Abelian Varieties with $p$-rank Zero

TL;DR

This paper generalizes classical theorems on elliptic curves to higher-dimensional abelian varieties with complex multiplication, classifying their reduction types and providing algorithms for constructing special supersingular varieties.

Contribution

It extends Deuring and Goren's theorems to higher dimensions, classifies $p$-torsion structures, and develops algorithms for constructing supersingular abelian varieties.

Findings

Classified $p$-torsion group schemes for 3-dimensional CM abelian varieties.

Provided algorithms to construct supersingular non-superspecial and superspecial varieties.

Showed all such varieties have non-integer endomorphisms of small degree.

Abstract

There is a well known theorem by Deuring which gives a criterion for when the reduction of an elliptic curve with complex multiplication (CM) by the ring of integers of an imaginary quadratic field has ordinary or supersingular reduction. We generalise this and a similar theorem by Goren in dimension 2, and classify the $p$-torsion group scheme of the reduction of 3-dimensional abelian varieties with CM by the ring of integers of a cyclic sextic CM field.

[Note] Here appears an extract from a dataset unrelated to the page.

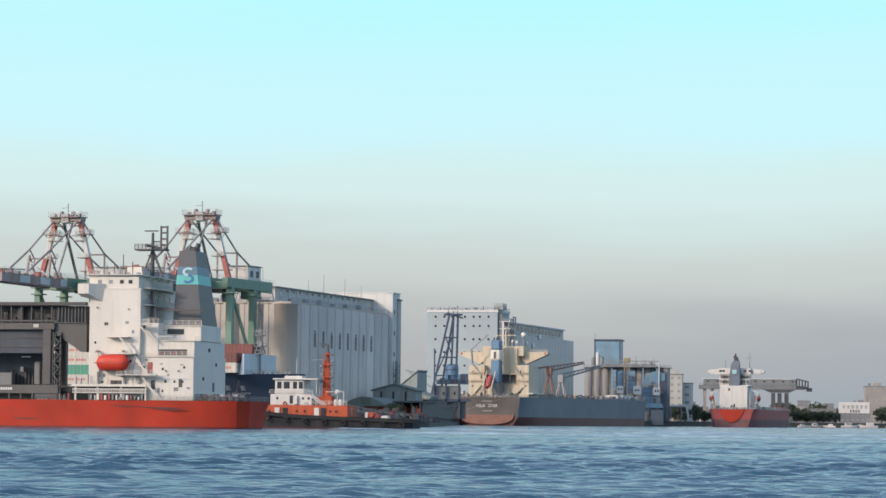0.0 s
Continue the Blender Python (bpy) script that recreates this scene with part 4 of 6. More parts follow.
# ---- red open-hatch ship under way ----
def red_ship():
    t = thing("cargo_ship", 0, 0, 0, 168, "orange-red cargo ship with white bridge house under way", "cargo ship")
    st = [(-0.7, 5.0, 6.4, 8.4, 6.7, 1.6, 1.1, 0.0), (1.8, 8.6, 9.9, 12.1, 6.7, 0.8, 0.6, 0), (5, 10.4, 11.6, 13.2, 6.7, 0.3, 0.2, 0), (10, 12.5, 13.2, 14.2, 6.7, 0, 0, 0), (20, 14, 14.3, 14.5, 6.7, 0, 0, 0),
          (40, 14.5, 14.5, 14.5, 6.7, 0, 0, 0), (90, 14.5, 14.5, 14.5, 6.8, 0, 0, 0), (150, 14.2, 14.5, 14.5, 7.2, 0, 0, 0), (170, 10, 11, 13.5, 9.5, 0, 0, 0.5),
          (184, 3.5, 4.5, 8.5, 10.5, 0, 0, 2), (190, 0.1, 0.2, 0.6, 11, 0, 0, 4)]
    ship_hull(t, st, 0.45, "hull_red", "hull_boot", "deck_green", knuckle=True)
    W = "ship_white"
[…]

We also prove a theorem in arbitrary dimension $g$ that distinguishes ordinary and superspecial reduction for abelian varieties with CM by a cyclic CM field of degree $2g$. As an application, we give algorithms to construct supersingular non-superspecial, and superspecial abelian varieties of dimension 2 (surfaces) and dimension 3, and show that all such varieties have non-integer endomorphisms of small degree.